A conversation with Johns Hopkins Children's Center's departing 2013-2014 co-chief pediatric residents, Branden Engorn and Jamie Flerlage.
So, what most impressed you in your time as co-chiefs?
JF: The list of meetings that George Dover, director of the Children’s Center, and Janet Serwint, our residency program director, gave us was daunting. But we realized they truly valued us at those meetings and that we could effect change. Mentoring was important, too. There are so many roads in medicine now, so helping residents find their path and choose something that will bring them success is a lot of fun to watch.
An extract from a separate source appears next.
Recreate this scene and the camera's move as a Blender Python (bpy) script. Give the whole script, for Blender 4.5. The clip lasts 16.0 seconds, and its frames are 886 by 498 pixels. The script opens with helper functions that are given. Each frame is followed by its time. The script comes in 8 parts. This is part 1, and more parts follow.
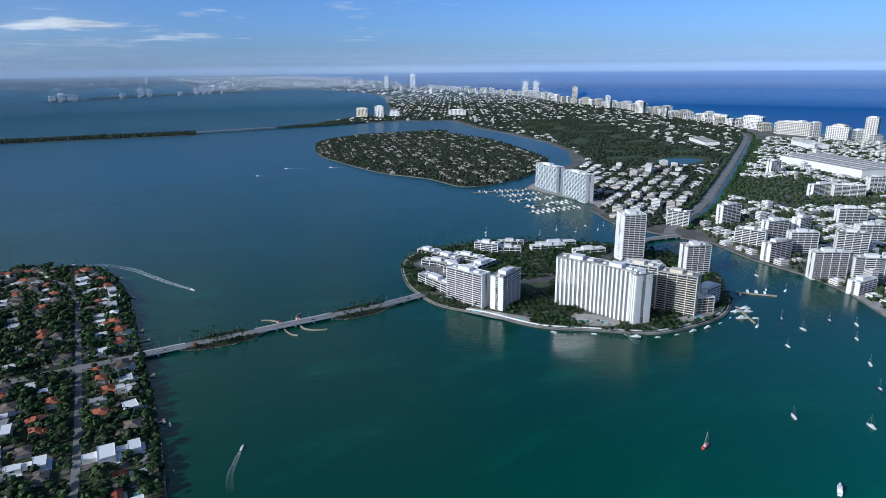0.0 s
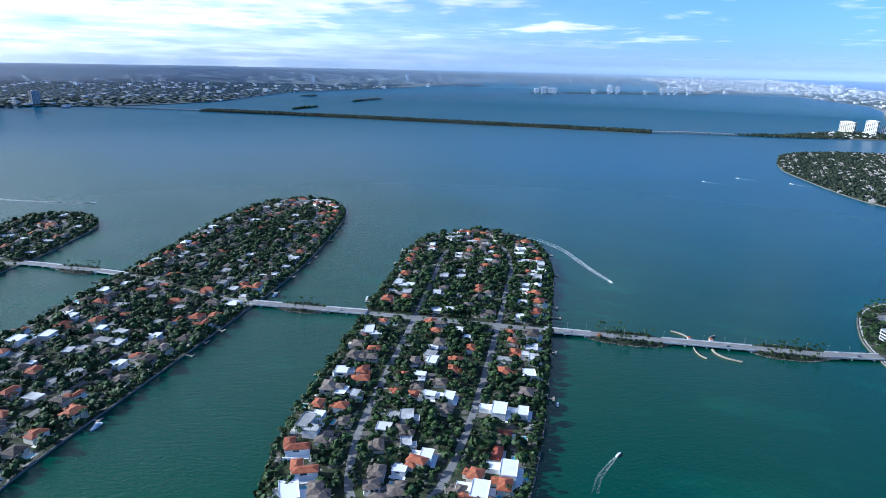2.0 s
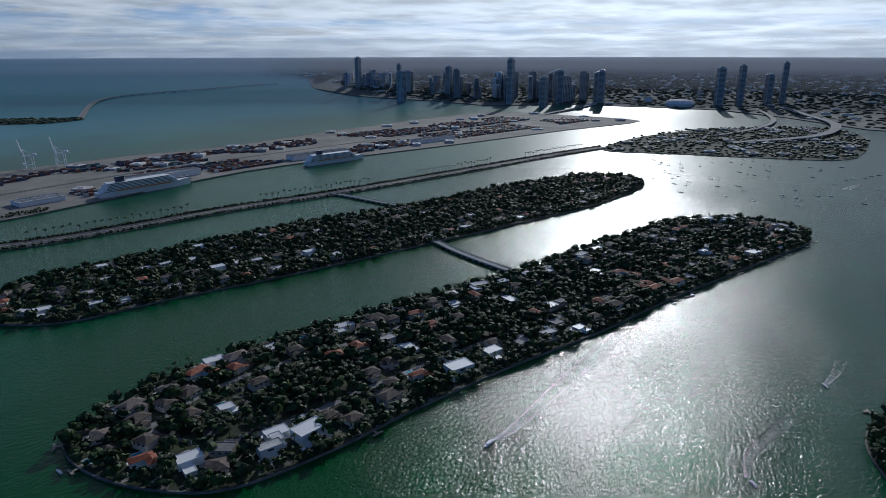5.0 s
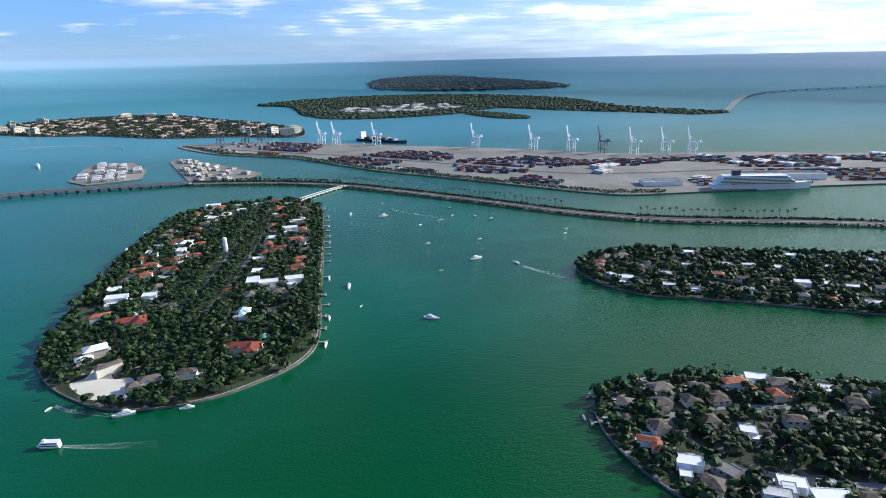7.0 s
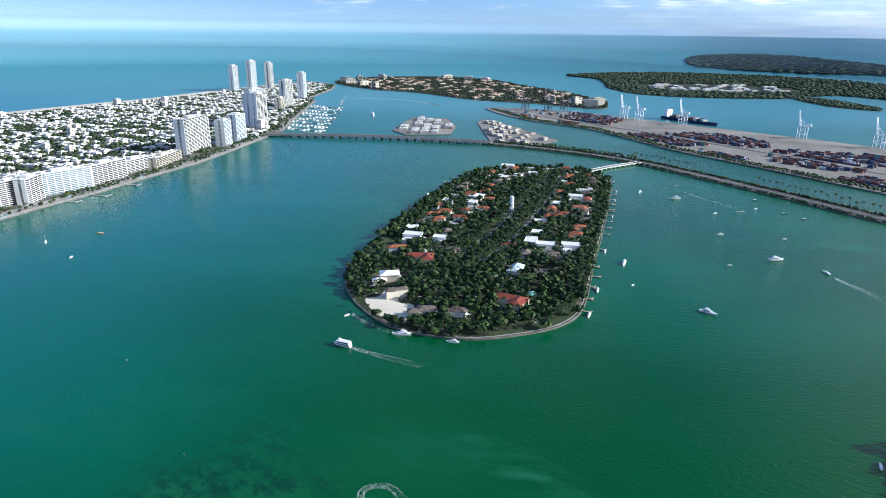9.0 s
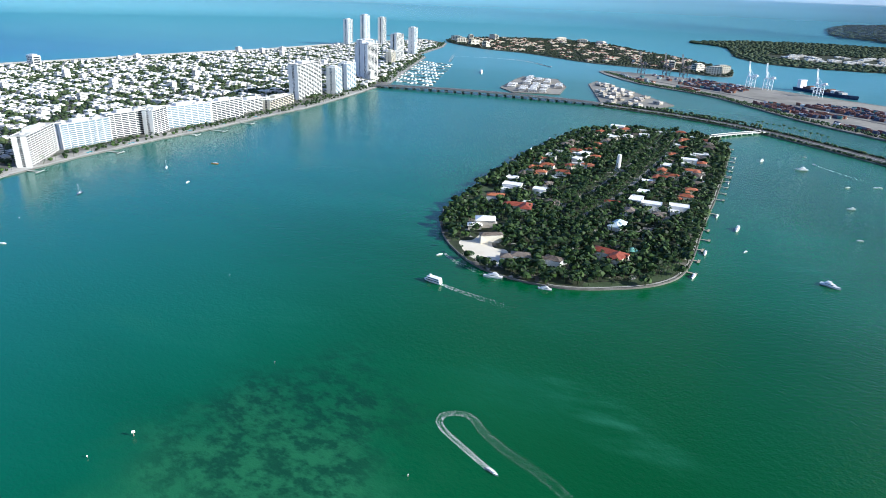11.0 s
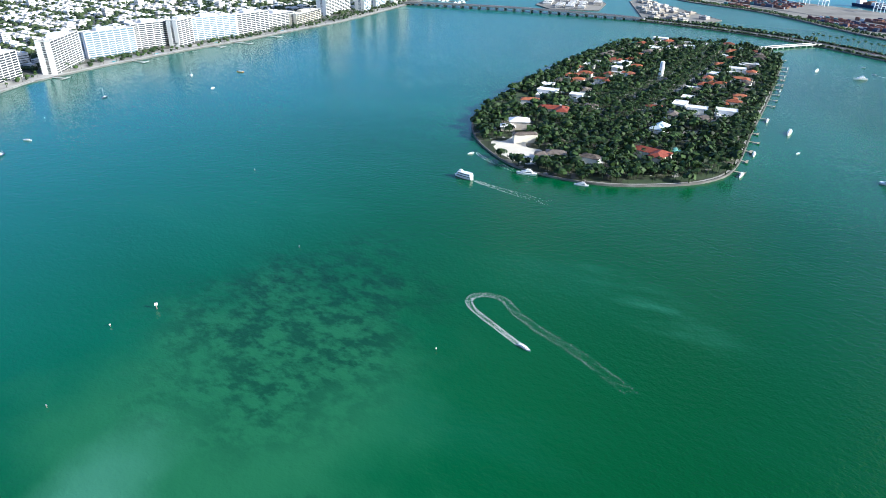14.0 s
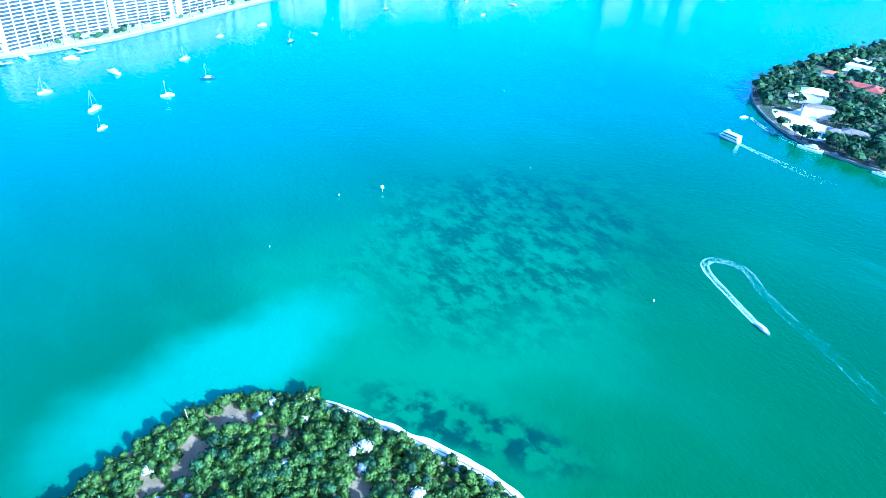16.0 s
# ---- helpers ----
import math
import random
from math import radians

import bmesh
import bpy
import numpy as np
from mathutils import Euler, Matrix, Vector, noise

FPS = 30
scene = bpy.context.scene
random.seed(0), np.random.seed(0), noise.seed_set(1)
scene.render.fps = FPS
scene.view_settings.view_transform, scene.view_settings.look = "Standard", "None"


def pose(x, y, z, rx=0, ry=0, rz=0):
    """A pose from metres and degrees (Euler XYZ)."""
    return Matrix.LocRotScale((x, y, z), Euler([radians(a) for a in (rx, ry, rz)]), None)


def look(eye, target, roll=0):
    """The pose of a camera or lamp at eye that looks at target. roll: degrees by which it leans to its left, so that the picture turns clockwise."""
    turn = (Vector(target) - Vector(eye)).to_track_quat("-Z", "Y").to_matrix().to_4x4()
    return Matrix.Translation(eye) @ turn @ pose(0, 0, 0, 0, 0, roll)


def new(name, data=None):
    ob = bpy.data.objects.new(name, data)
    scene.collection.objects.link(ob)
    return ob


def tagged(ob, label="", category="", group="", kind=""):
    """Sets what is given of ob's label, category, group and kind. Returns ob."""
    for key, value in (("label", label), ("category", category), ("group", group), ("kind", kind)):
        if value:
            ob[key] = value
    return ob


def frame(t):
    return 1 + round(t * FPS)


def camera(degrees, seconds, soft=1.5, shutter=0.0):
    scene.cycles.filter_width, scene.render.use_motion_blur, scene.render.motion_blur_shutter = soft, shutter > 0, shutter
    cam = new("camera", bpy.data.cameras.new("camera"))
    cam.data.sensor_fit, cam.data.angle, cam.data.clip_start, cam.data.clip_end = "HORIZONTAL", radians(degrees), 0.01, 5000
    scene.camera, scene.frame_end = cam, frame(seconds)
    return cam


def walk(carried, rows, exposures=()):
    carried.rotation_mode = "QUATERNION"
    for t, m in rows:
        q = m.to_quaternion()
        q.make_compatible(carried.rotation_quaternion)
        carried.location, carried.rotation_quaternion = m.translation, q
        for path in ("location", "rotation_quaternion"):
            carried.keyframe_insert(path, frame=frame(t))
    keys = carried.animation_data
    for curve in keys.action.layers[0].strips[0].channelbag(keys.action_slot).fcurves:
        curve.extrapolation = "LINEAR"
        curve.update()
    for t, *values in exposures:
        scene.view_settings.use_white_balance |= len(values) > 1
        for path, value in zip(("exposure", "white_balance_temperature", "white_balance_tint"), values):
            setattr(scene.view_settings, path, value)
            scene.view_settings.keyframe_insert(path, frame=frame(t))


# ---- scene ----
# camera and its flight: seconds, place, turn
LENS = 70.02
PATH = [
    (0, -58.1, 463.5, 344.2, 73.56, 0.59, -28.59),
    (0.5, -52.8, 475.9, 343.5, 73.35, 0.45, -19.87),
    (1, -49.3, 483.7, 342.0, 73.35, 0.55, -10.33),
    (1.5, -48.6, 488.6, 337.8, 73.45, 0.31, -0.75),
    (2, -48.3, 496.2, 333.0, 73.53, -1.23, 10.87),
    (2.5, -45.2, 509.3, 330.2, 73.22, -0.60, 25.87),
    (3, -42.4, 521.5, 328.7, 72.62, 0.13, 42.31),
    (3.5, -41.9, 529.4, 327.9, 72.33, -0.05, 59.21),
    (4, -44.0, 537.0, 323.7, 72.54, 0.50, 76.22),
    (4.5, -48.3, 546.0, 317.3, 72.63, 0.31, 93.68),
    (5, -53.3, 553.0, 305.5, 72.73, 0.08, 111.95),
    (5.2, -55.1, 553.4, 302.7, 72.71, -0.52, 119.25),
    (7.3, -94.1, 566.3, 303.3, 73.24, 1.24, 171.81),
    (7.5, -94.2, 565.3, 302.9, 73.29, 0.97, 175.86),
    (8, -94.0, 566.4, 301.5, 72.59, -0.04, 184.17),
    (8.5, -95.3, 567.0, 298.1, 71.43, -0.43, 190.28),
    (9, -94.7, 565.7, 294.0, 70.86, -0.65, 192.42),
    (9.5, -93.3, 564.1, 287.6, 70.24, -1.17, 197.60),
    (9.7, -92.5, 563.1, 285.0, 69.91, -1.34, 199.65),
    (11.8, -97.0, 563.3, 250.3, 66.41, -1.44, 202.49),
    (12, -97.4, 563.4, 247.3, 66.06, -1.05, 202.29),
    (12.5, -98.0, 563.2, 240.0, 65.41, -0.94, 202.36),
    (13, -97.5, 562.1, 232.2, 64.60, -0.86, 202.51),
    (13.5, -96.2, 560.0, 223.8, 63.48, -0.89, 203.31),
    (14, -94.8, 558.8, 215.2, 62.37, -1.16, 204.87),
    (14.5, -92.2, 556.1, 205.9, 61.02, -1.62, 209.22),
    (15, -88.6, 551.3, 195.1, 60.11, -2.16, 214.48),
    (15.5, -85.2, 548.6, 184.4, 59.58, -3.29, 221.07),
    (16, -87.2, 548.3, 177.0, 58.55, -3.74, 228.88),
]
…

BE: The experience confirmed for me that I want medical education to be part of my career. Whether that means teaching medical students or residents, or fellows, I’m not sure, but I enjoy the medical education process—developing and mentoring of people’s future careers, helping them develop a plan to get them where they want to go. Most of all, it’s watching that light bulb go off in somebody right in front of you.
Is the experience transformative?
BE: Yes, the fact is that interns we once watched struggle with deciding whether or not to order Tylenol are now senior residents running the hospital. It is fascinating and rewarding to watch them grow as pediatricians.
JF: In ways. It did give us perspective on how to effect change in a complicated medical system, where there are so many divisions and so many pieces. And going forward, that will change how I handle everything I would like to change in medicine. So, yes, it will shape our futures.
Did you learn anything about yourself in the process?
BE: I learned that your co-chief is going to see sides of an issue you didn’t see and help you make change more effectively, if you have an open mind. It often makes you think in a different light, too.
JF: I learned about myself, the qualities I need in my co-person, and that I don’t always have to see eye to eye. I’ve also learned I love working on a team. It’s sort of fun to divide and conquer after making good plans. You can make ten times more happen doing it that way.
JF: I’ll continue a fellowship I started in international oncology with a focus on palliative care at St. Jude’s Children’s Research Hospital, a leader in the field. I want to work in the international realm, to educate patients and help them get the resources they need.
BE: I’ll be here at Johns Hopkins finishing a fellowship in pediatric anesthesiology and critical care medicine. I enjoy working in the OR and intensive care unit caring for the sickest children.